- WRITTEN EXERCISE: The lines to print start at the one containing "import numpy as np" and end at the one containing "turn = (Vector(target)"; print them exactly, ends included, and only them.

- SOURCE MATERIAL:
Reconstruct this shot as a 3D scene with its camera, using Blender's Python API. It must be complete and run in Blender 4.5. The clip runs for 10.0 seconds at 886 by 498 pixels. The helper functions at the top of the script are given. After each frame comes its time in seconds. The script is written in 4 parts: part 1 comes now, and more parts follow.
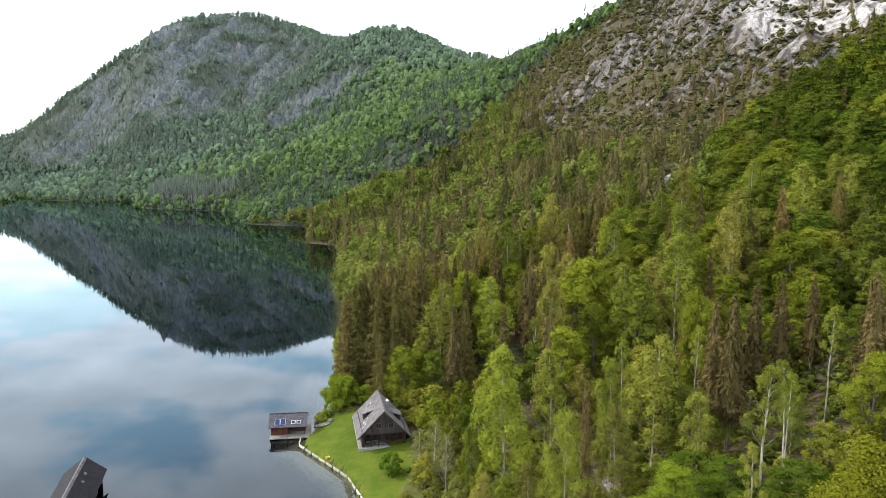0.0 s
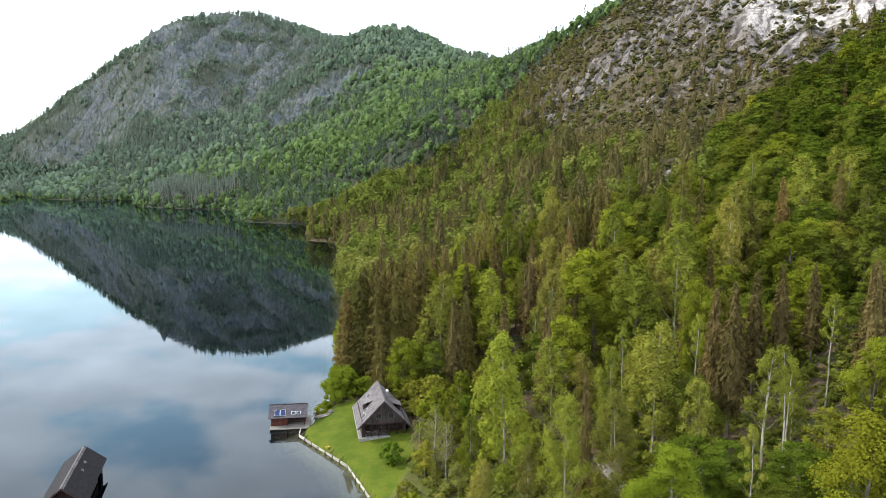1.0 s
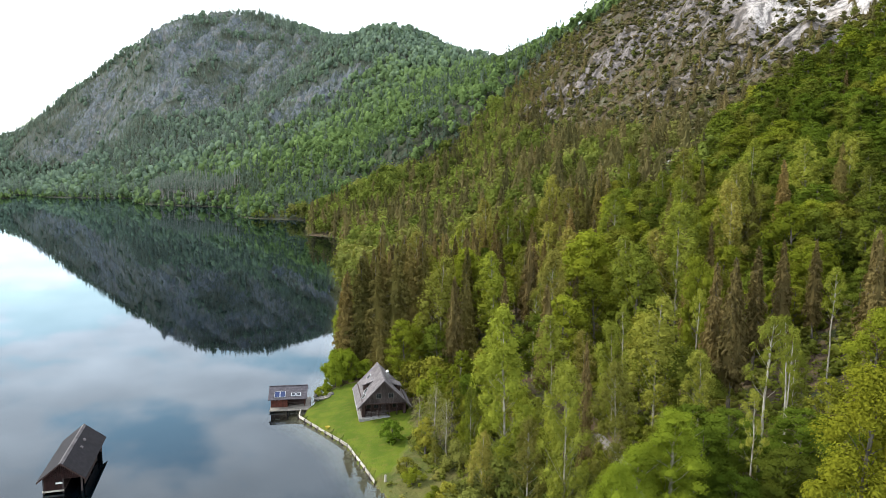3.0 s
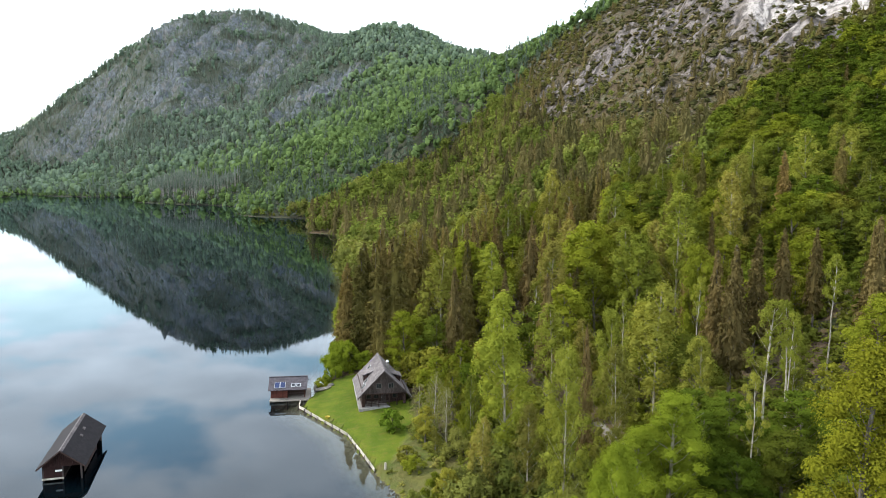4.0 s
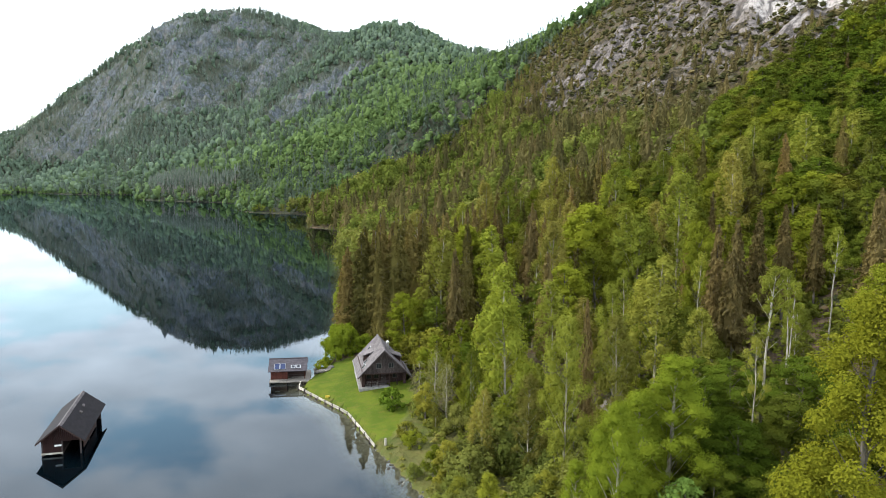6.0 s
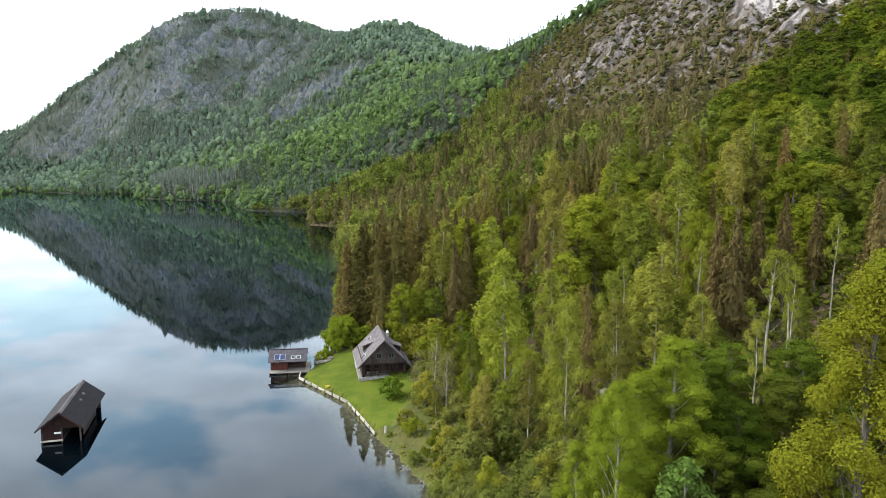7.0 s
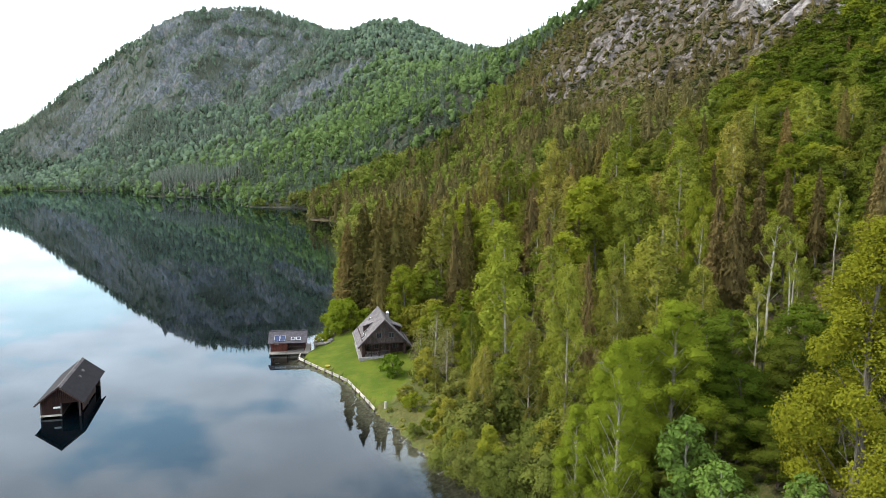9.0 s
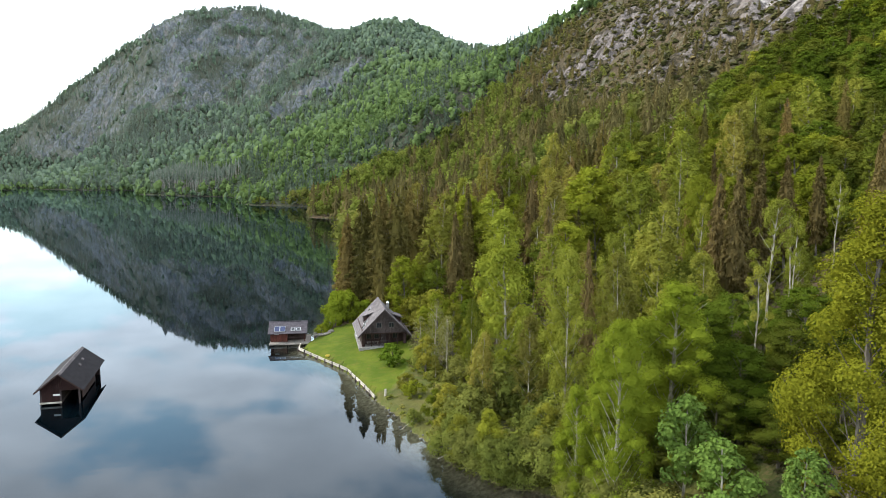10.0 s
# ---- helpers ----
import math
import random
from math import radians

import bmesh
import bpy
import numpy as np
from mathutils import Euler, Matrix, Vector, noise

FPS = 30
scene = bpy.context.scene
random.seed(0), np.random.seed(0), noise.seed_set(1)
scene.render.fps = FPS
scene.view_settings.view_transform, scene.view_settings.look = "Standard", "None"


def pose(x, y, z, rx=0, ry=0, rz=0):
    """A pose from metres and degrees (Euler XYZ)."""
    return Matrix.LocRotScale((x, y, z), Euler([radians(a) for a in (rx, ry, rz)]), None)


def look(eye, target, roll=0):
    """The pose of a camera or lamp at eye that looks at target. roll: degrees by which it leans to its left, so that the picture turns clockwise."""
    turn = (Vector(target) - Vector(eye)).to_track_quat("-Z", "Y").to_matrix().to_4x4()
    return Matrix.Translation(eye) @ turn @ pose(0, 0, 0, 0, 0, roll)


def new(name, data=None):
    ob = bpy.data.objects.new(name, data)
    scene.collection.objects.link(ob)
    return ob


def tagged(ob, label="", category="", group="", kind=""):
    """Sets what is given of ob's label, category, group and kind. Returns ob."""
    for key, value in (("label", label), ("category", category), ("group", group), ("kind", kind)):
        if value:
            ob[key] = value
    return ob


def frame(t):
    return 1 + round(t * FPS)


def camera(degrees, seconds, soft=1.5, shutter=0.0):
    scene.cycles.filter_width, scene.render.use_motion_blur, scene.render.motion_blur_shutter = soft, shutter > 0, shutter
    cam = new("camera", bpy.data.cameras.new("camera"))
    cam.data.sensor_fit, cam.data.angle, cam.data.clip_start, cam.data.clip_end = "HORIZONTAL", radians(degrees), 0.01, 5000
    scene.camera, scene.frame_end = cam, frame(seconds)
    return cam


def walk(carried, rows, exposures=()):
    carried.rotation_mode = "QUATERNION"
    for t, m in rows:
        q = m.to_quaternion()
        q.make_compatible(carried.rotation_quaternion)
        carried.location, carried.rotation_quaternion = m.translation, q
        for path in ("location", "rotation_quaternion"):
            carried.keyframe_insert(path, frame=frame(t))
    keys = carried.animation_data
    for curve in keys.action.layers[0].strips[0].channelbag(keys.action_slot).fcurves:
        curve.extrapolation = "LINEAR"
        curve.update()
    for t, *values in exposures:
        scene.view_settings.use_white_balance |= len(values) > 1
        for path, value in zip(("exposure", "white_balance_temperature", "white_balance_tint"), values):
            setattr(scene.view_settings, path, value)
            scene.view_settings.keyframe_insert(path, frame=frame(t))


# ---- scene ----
# ---------------------------------------------------------------- camera
cam = camera(64.0, 10.0, soft=0.9)


def drone(t):
    s = t / 10.0
    return (pose(0.174 * s, -0.745 * s, 49.0 - 17.387 * s, 90 - 6.366 + 0.042 * s, 0, 0.134 * s)
            @ pose(0, 0, 0, 0, 0, 0.23))


walk(cam, [(0.5 * k, drone(0.5 * k)) for k in range(21)])

# ---------------------------------------------------------------- sky and sun
SUN_ELEVATION, SUN_AZIMUTH = radians(38), radians(284)   # azimuth clockwise from +y
world = bpy.data.worlds.new("sky")
scene.world = world
world.use_nodes = True
wn, wl = world.node_tree.nodes, world.node_tree.links
wn.clear()


def wnode(kind, **values):
    n = wn.new(kind)
    for k, v in values.items():
        n.inputs[k].default_value = v
    return n


def wmath(op, a, b=0.0):
    n = wn.new("ShaderNodeMath")
    n.operation = op
    for i, v in enumerate((a, b)):
        if isinstance(v, (int, float)):
            n.inputs[i].default_value = v
        else:
            wl.new(v, n.inputs[i])
    return n.outputs[0]


sky = wn.new("ShaderNodeTexSky")
sky.sky_type, sky.sun_disc = "NISHITA", False
sky.sun_elevation, sky.sun_rotation = SUN_ELEVATION, SUN_AZIMUTH
sky.air_density, sky.dust_density, sky.ozone_density = 1.5, 0.15, 2.0
coord = wn.new("ShaderNodeTexCoord")
sep = wn.new("ShaderNodeSeparateXYZ")
wl.new(coord.outputs["Generated"], sep.inputs[0])
up = wmath("ADD", wmath("MAXIMUM", sep.outputs[2], 0.0), 0.12)
flat = wn.new("ShaderNodeCombineXYZ")
wl.new(wmath("DIVIDE", sep.outputs[0], up), flat.inputs[0])
wl.new(wmath("DIVIDE", sep.outputs[1], up), flat.inputs[1])
cloud = wnode("ShaderNodeTexNoise", Scale=1.9, Detail=6.0, Roughness=0.52)
drift = wn.new("ShaderNodeMapping")
drift.inputs["Location"].default_value = (2.45, 1.0, 0.0)
wl.new(flat.outputs[0], drift.inputs[0])
wl.new(drift.outputs[0], cloud.inputs["Vector"])
cover = wn.new("ShaderNodeMapRange")
cover.interpolation_type = "SMOOTHSTEP"
cover.inputs[1].default_value, cover.inputs[2].default_value = 0.37, 0.53
cover.inputs[3].default_value = 0.12
wl.new(cloud.outputs["Fac"], cover.inputs[0])
low = wn.new("ShaderNodeMapRange")
low.interpolation_type = "SMOOTHSTEP"
low.inputs[1].default_value, low.inputs[2].default_value = 0.16, 0.32
low.inputs[3].default_value, low.inputs[4].default_value = 0.5, 0.0
wl.new(sep.outputs[2], low.inputs[0])
mixc = wn.new("ShaderNodeMixRGB")
wl.new(wmath("MAXIMUM", cover.outputs[0], low.outputs[0]), mixc.inputs[0])
clear = wn.new("ShaderNodeMixRGB")
clear.blend_type = "MULTIPLY"
clear.inputs[0].default_value, clear.inputs[2].default_value = 1.0, (2.4, 2.75, 2.65, 1)
wl.new(sky.outputs[0], clear.inputs[1])
wl.new(clear.outputs[0], mixc.inputs[1])
billow = wnode("ShaderNodeTexNoise", Scale=3.6, Detail=5.0, Roughness=0.5)
wl.new(flat.outputs[0], billow.inputs["Vector"])
shade = wn.new("ShaderNodeMixRGB")
wl.new(billow.outputs["Fac"], shade.inputs[0])
shade.inputs[1].default_value, shade.inputs[2].default_value = (11.6, 12.8, 14.2, 1), (24.6, 26.0, 27.8, 1)
wl.new(shade.outputs[0], mixc.inputs[2])
back = wnode("ShaderNodeBackground", Strength=0.142)
wl.new(mixc.outputs[0], back.inputs[0])
wout = wn.new("ShaderNodeOutputWorld")
wl.new(back.outputs[0], wout.inputs[0])

sun = new("sun", bpy.data.lights.new("sun", "SUN"))
sun.data.energy, sun.data.angle, sun.data.color = 4.9, radians(2), (1.0, 0.93, 0.82)
sun_way = Vector((math.sin(SUN_AZIMUTH) * math.cos(SUN_ELEVATION), math.cos(SUN_AZIMUTH) * math.cos(SUN_ELEVATION),
                  math.sin(SUN_ELEVATION)))
sun.matrix_world = look(sun_way * 300, (0, 0, 0))


# ---------------------------------------------------------------- materials
class Mat:
    """A small builder of node materials."""

    def __init__(self, name):
        self.m = bpy.data.materials.new(name)
        self.m.use_nodes = True
        self.n, self.l = self.m.node_tree.nodes, self.m.node_tree.links
        self.n.clear()
        self.out = self.n.new("ShaderNodeOutputMaterial")

    def node(self, kind, **values):
        n = self.n.new(kind)
        for k, v in values.items():
            self.put(v, n.inputs[k.replace("_", " ")])
        return n

    def put(self, v, socket):
        if isinstance(v, bpy.types.NodeSocket):
            self.l.new(v, socket)
        elif isinstance(v, tuple) and len(v) == 3 and socket.type == "RGBA":
            socket.default_value = (*v, 1)
        else:
            socket.default_value = v

    def math(self, op, a, b=0.0):
        n = self.n.new("ShaderNodeMath")
        n.operation = op
        self.put(a, n.inputs[0])
        self.put(b, n.inputs[1])
        return n.outputs[0]

    def mix(self, f, a, b, how="MIX"):
        n = self.n.new("ShaderNodeMixRGB")
        n.blend_type = how
        for v, s in zip((f, a, b), n.inputs):
            self.put(v, s)
        return n.outputs[0]

    def ramp(self, v, a, b, lo=0.0, hi=1.0):
        n = self.n.new("ShaderNodeMapRange")
        n.interpolation_type = "SMOOTHSTEP"
        for w, s in zip((v, a, b, lo, hi), n.inputs):
            self.put(w, s)
        return n.outputs[0]

    def position(self):
        return self.n.new("ShaderNodeNewGeometry").outputs["Position"]

    def local(self, scale=(1, 1, 1)):
        c = self.n.new("ShaderNodeTexCoord").outputs["Object"]
        n = self.n.new("ShaderNodeMapping")
        self.l.new(c, n.inputs[0])
        n.inputs["Scale"].default_value = scale
        return n.outputs[0]

    def noise(self, scale, detail=4.0, rough=0.55, vector=None, distort=0.0):
        n = self.node("ShaderNodeTexNoise", Scale=scale, Detail=detail, Roughness=rough, Distortion=distort)
        self.l.new(vector or self.position(), n.inputs["Vector"])
        return n.outputs["Fac"]

    def attr(self, name):
        n = self.n.new("ShaderNodeAttribute")
        n.attribute_name = name
        return n.outputs["Fac"]

    def random(self):
        return self.n.new("ShaderNodeObjectInfo").outputs["Random"]

    def island(self):
        return self.n.new("ShaderNodeNewGeometry").outputs["Random Per Island"]

    def bump(self, height, strength=0.4, distance=0.1):
        return self.node("ShaderNodeBump", Strength=strength, Distance=distance, Height=height).outputs[0]

    def done(self, color, rough=0.8, normal=None, **more):
        b = self.node("ShaderNodeBsdfPrincipled", Base_Color=color, Roughness=rough, **more)
        if normal:
            self.l.new(normal, b.inputs["Normal"])
        self.l.new(b.outputs[0], self.out.inputs[0])
        return self.m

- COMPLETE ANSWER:
import numpy as np
from mathutils import Euler, Matrix, Vector, noise

FPS = 30
scene = bpy.context.scene
random.seed(0), np.random.seed(0), noise.seed_set(1)
scene.render.fps = FPS
scene.view_settings.view_transform, scene.view_settings.look = "Standard", "None"


def pose(x, y, z, rx=0, ry=0, rz=0):
    """A pose from metres and degrees (Euler XYZ)."""
    return Matrix.LocRotScale((x, y, z), Euler([radians(a) for a in (rx, ry, rz)]), None)


def look(eye, target, roll=0):
    """The pose of a camera or lamp at eye that looks at target. roll: degrees by which it leans to its left, so that the picture turns clockwise."""
    turn = (Vector(target) - Vector(eye)).to_track_quat("-Z", "Y").to_matrix().to_4x4()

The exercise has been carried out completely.